### DATA LINES
○ ○ ○

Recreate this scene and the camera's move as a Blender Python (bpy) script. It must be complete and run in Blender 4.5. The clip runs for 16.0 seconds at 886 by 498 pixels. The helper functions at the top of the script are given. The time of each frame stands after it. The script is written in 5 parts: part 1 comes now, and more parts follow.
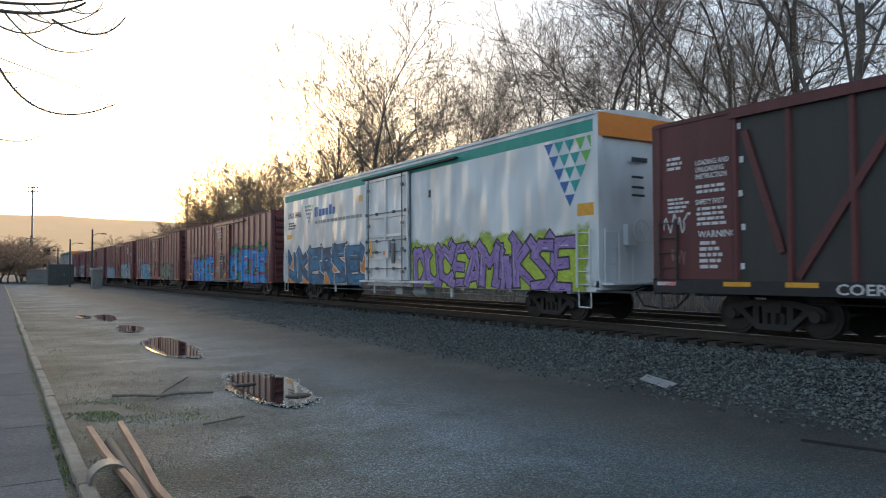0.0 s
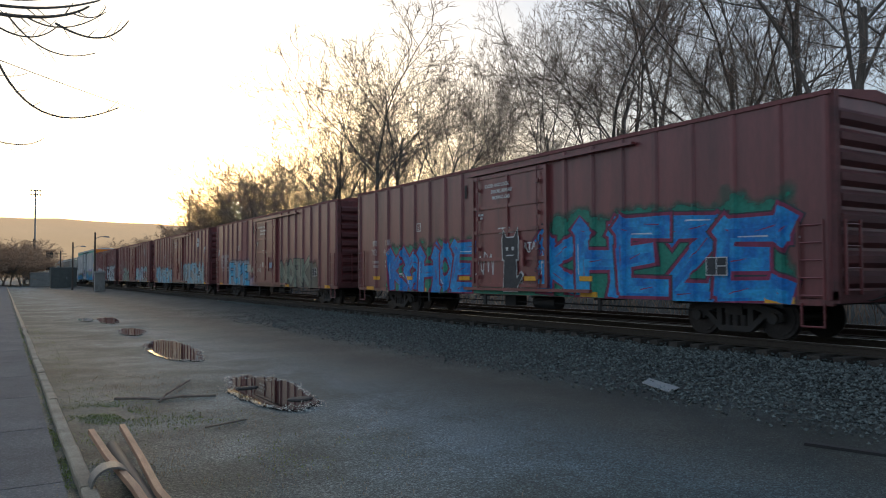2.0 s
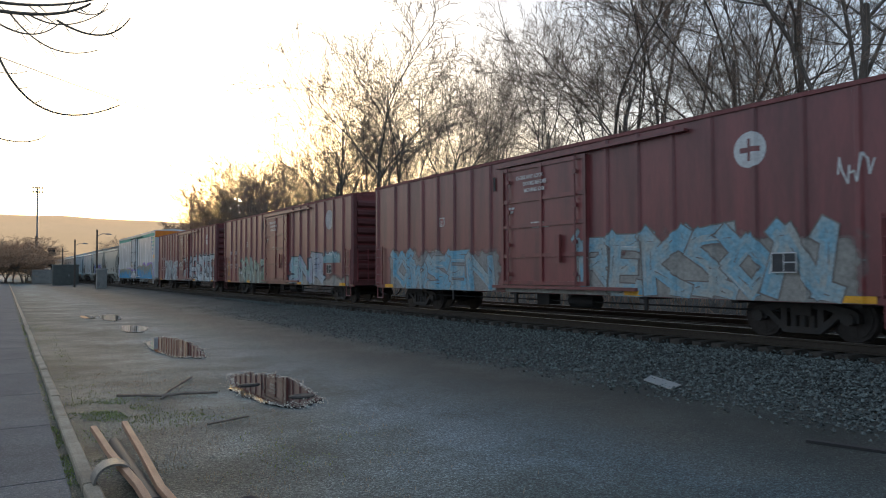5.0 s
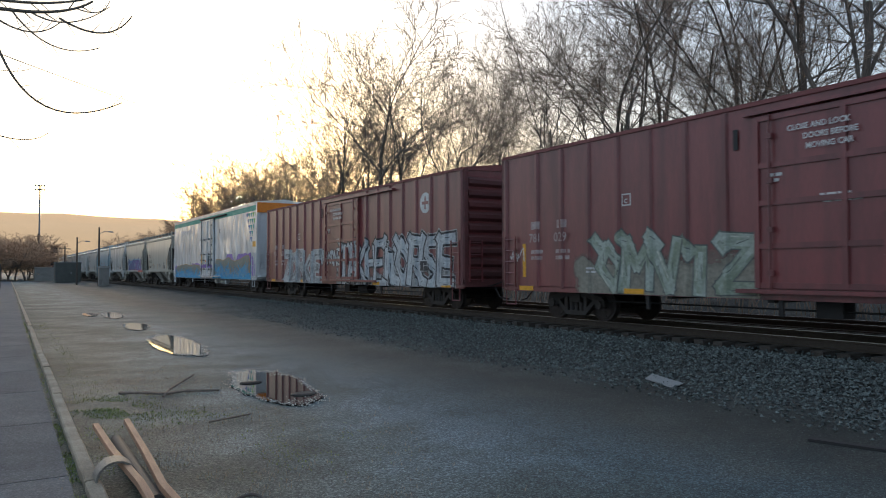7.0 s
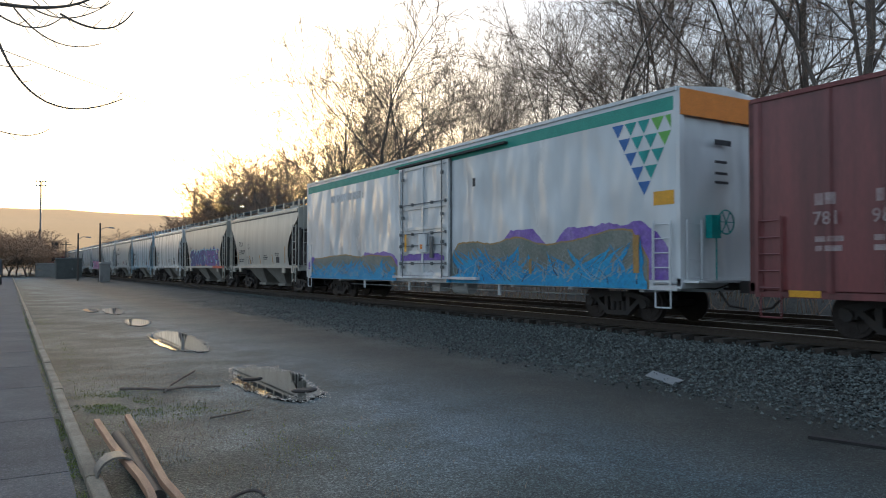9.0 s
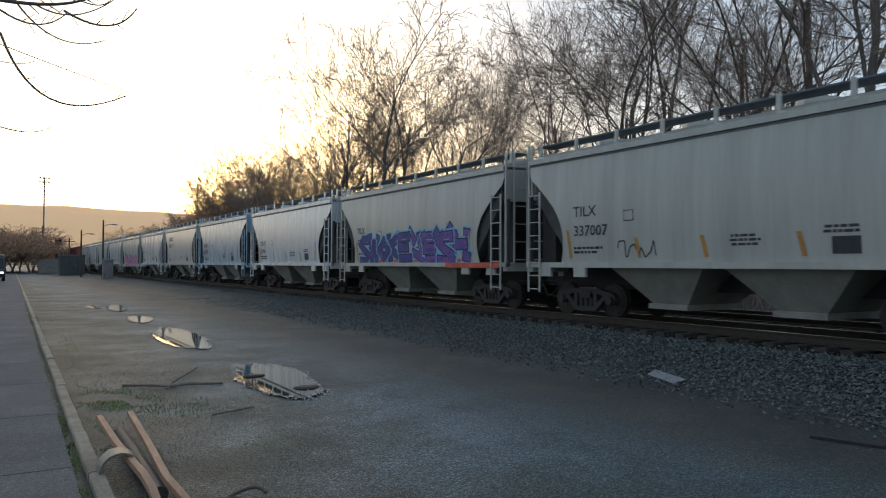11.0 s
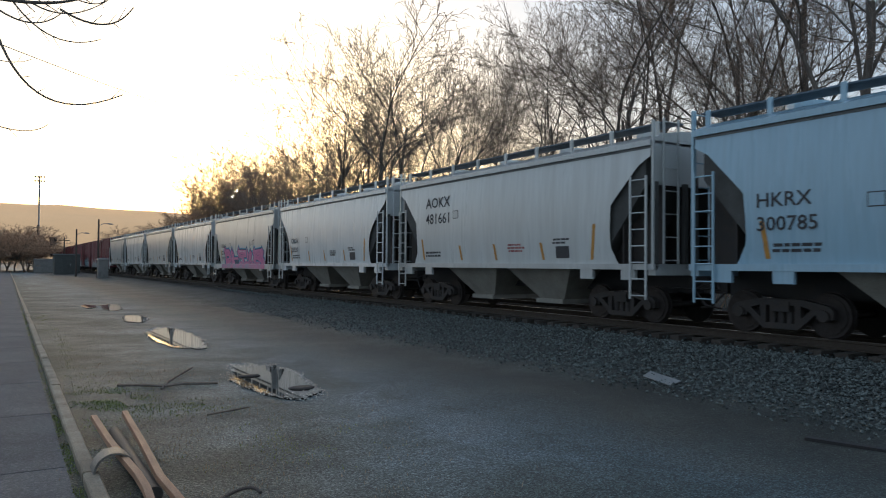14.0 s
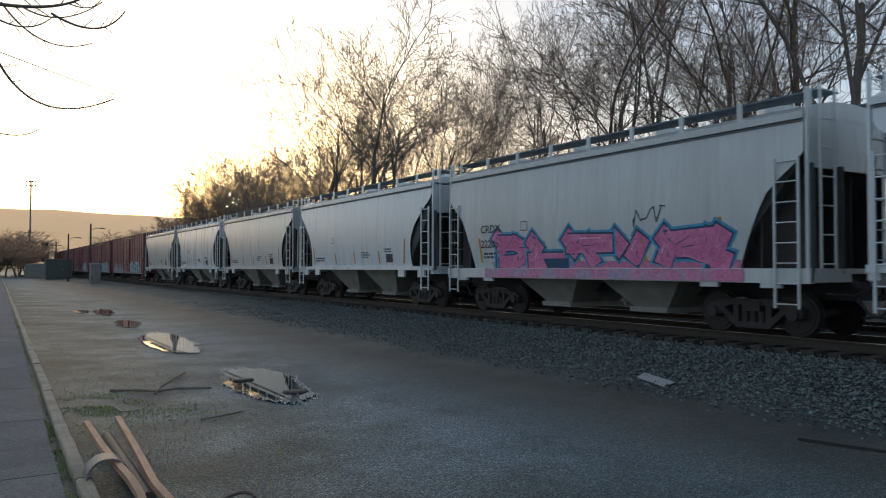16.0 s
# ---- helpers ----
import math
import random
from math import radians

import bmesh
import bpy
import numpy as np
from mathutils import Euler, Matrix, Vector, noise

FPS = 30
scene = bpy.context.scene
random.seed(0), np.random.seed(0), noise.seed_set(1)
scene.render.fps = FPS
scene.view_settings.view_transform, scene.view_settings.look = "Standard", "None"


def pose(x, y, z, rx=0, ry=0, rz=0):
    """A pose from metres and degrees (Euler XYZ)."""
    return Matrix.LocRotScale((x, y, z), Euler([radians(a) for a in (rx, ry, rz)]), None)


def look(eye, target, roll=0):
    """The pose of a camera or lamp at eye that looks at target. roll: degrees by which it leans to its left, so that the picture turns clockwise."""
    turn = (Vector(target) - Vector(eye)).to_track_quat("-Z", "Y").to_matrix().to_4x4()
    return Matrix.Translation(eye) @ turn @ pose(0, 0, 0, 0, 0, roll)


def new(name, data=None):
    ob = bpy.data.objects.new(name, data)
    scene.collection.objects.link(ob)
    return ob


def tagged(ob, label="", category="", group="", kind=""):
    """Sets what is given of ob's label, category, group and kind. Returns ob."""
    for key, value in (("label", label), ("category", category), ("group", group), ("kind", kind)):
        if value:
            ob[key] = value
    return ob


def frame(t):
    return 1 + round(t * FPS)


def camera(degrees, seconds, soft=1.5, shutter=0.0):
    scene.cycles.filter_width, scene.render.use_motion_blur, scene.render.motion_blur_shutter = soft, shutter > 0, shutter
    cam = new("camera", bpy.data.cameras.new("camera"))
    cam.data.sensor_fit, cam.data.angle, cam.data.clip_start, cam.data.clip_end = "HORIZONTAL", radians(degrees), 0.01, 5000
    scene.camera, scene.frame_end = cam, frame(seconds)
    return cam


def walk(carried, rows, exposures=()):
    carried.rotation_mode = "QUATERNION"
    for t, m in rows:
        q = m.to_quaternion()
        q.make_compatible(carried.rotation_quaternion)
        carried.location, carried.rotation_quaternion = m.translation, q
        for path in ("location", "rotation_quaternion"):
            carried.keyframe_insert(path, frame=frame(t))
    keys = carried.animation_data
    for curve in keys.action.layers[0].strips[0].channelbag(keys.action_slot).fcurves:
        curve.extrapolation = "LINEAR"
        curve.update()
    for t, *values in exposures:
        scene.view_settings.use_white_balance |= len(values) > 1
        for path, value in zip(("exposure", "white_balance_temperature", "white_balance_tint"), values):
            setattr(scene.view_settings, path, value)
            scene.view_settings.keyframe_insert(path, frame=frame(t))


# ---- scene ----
EYE = Vector((0.0, 0.0, 1.6))
RAIL = 0.32          # height of the rail head
TRACK = 13.77        # the track's middle line, along y
SPEED = 14.5         # the train's speed towards -y, metres a second

# ---- camera ----
cam = camera(62.6, 16.0, soft=1.05, shutter=0.1)
TURNS = (
(0, 32.000, 1.783, -0.253), (0.5, 32.015, 1.799, -0.381), (1, 31.973, 1.970, -0.159), (1.5, 31.867, 1.999, -0.190),
(2, 31.831, 2.048, -0.198), (2.5, 31.780, 1.983, -0.329), (3, 31.807, 1.895, -0.390), (3.5, 31.782, 1.846, -0.218),
(4, 31.739, 1.867, -0.188), (6.5, 31.618, 1.723, -0.161), (7, 31.565, 1.686, -0.119), (7.5, 31.565, 1.568, -0.168),
(8, 31.511, 1.529, -0.062), (8.5, 31.531, 1.490, -0.118), (9, 31.500, 1.420, -0.000), (11.5, 31.283, 1.257, 0.210),
(12, 31.212, 1.245, 0.003), (12.5, 31.196, 1.259, -0.118), (13, 31.247, 1.263, 0.107), (13.5, 31.394, 1.264, 0.299),
(14, 31.608, 1.328, 0.459), (14.5, 31.974, 1.469, 0.275), (15, 32.109, 1.476, 0.326), (15.5, 32.139, 1.518, 0.143),
(16, 32.111, 1.547, 0.137))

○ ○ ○

Pictures are to be left out; repeat all the remaining data exactly.

### EXERCISE SOLUTION
Recreate this scene and the camera's move as a Blender Python (bpy) script. It must be complete and run in Blender 4.5. The clip runs for 16.0 seconds at 886 by 498 pixels. The helper functions at the top of the script are given. The time of each frame stands after it. The script is written in 5 parts: part 1 comes now, and more parts follow.
0.0 s
2.0 s
5.0 s
7.0 s
9.0 s
11.0 s
14.0 s
16.0 s
# ---- helpers ----
import math
import random
from math import radians

import bmesh
import bpy
import numpy as np
from mathutils import Euler, Matrix, Vector, noise

FPS = 30
scene = bpy.context.scene
random.seed(0), np.random.seed(0), noise.seed_set(1)
scene.render.fps = FPS
scene.view_settings.view_transform, scene.view_settings.look = "Standard", "None"


def pose(x, y, z, rx=0, ry=0, rz=0):
    """A pose from metres and degrees (Euler XYZ)."""
    return Matrix.LocRotScale((x, y, z), Euler([radians(a) for a in (rx, ry, rz)]), None)


def look(eye, target, roll=0):
    """The pose of a camera or lamp at eye that looks at target. roll: degrees by which it leans to its left, so that the picture turns clockwise."""
    turn = (Vector(target) - Vector(eye)).to_track_quat("-Z", "Y").to_matrix().to_4x4()
    return Matrix.Translation(eye) @ turn @ pose(0, 0, 0, 0, 0, roll)


def new(name, data=None):
    ob = bpy.data.objects.new(name, data)
    scene.collection.objects.link(ob)
    return ob


def tagged(ob, label="", category="", group="", kind=""):
    """Sets what is given of ob's label, category, group and kind. Returns ob."""
    for key, value in (("label", label), ("category", category), ("group", group), ("kind", kind)):
        if value:
            ob[key] = value
    return ob


def frame(t):
    return 1 + round(t * FPS)


def camera(degrees, seconds, soft=1.5, shutter=0.0):
    scene.cycles.filter_width, scene.render.use_motion_blur, scene.render.motion_blur_shutter = soft, shutter > 0, shutter
    cam = new("camera", bpy.data.cameras.new("camera"))
    cam.data.sensor_fit, cam.data.angle, cam.data.clip_start, cam.data.clip_end = "HORIZONTAL", radians(degrees), 0.01, 5000
    scene.camera, scene.frame_end = cam, frame(seconds)
    return cam


def walk(carried, rows, exposures=()):
    carried.rotation_mode = "QUATERNION"
    for t, m in rows:
        q = m.to_quaternion()
        q.make_compatible(carried.rotation_quaternion)
        carried.location, carried.rotation_quaternion = m.translation, q
        for path in ("location", "rotation_quaternion"):
            carried.keyframe_insert(path, frame=frame(t))
    keys = carried.animation_data
    for curve in keys.action.layers[0].strips[0].channelbag(keys.action_slot).fcurves:
        curve.extrapolation = "LINEAR"
        curve.update()
    for t, *values in exposures:
        scene.view_settings.use_white_balance |= len(values) > 1
        for path, value in zip(("exposure", "white_balance_temperature", "white_balance_tint"), values):
            setattr(scene.view_settings, path, value)
            scene.view_settings.keyframe_insert(path, frame=frame(t))


# ---- scene ----
EYE = Vector((0.0, 0.0, 1.6))
RAIL = 0.32          # height of the rail head
TRACK = 13.77        # the track's middle line, along y
SPEED = 14.5         # the train's speed towards -y, metres a second

# ---- camera ----
cam = camera(62.6, 16.0, soft=1.05, shutter=0.1)
TURNS = (
(0, 32.000, 1.783, -0.253), (0.5, 32.015, 1.799, -0.381), (1, 31.973, 1.970, -0.159), (1.5, 31.867, 1.999, -0.190),
(2, 31.831, 2.048, -0.198), (2.5, 31.780, 1.983, -0.329), (3, 31.807, 1.895, -0.390), (3.5, 31.782, 1.846, -0.218),
(4, 31.739, 1.867, -0.188), (6.5, 31.618, 1.723, -0.161), (7, 31.565, 1.686, -0.119), (7.5, 31.565, 1.568, -0.168),
(8, 31.511, 1.529, -0.062), (8.5, 31.531, 1.490, -0.118), (9, 31.500, 1.420, -0.000), (11.5, 31.283, 1.257, 0.210),
(12, 31.212, 1.245, 0.003), (12.5, 31.196, 1.259, -0.118), (13, 31.247, 1.263, 0.107), (13.5, 31.394, 1.264, 0.299),
(14, 31.608, 1.328, 0.459), (14.5, 31.974, 1.469, 0.275), (15, 32.109, 1.476, 0.326), (15.5, 32.139, 1.518, 0.143),
(16, 32.111, 1.547, 0.137))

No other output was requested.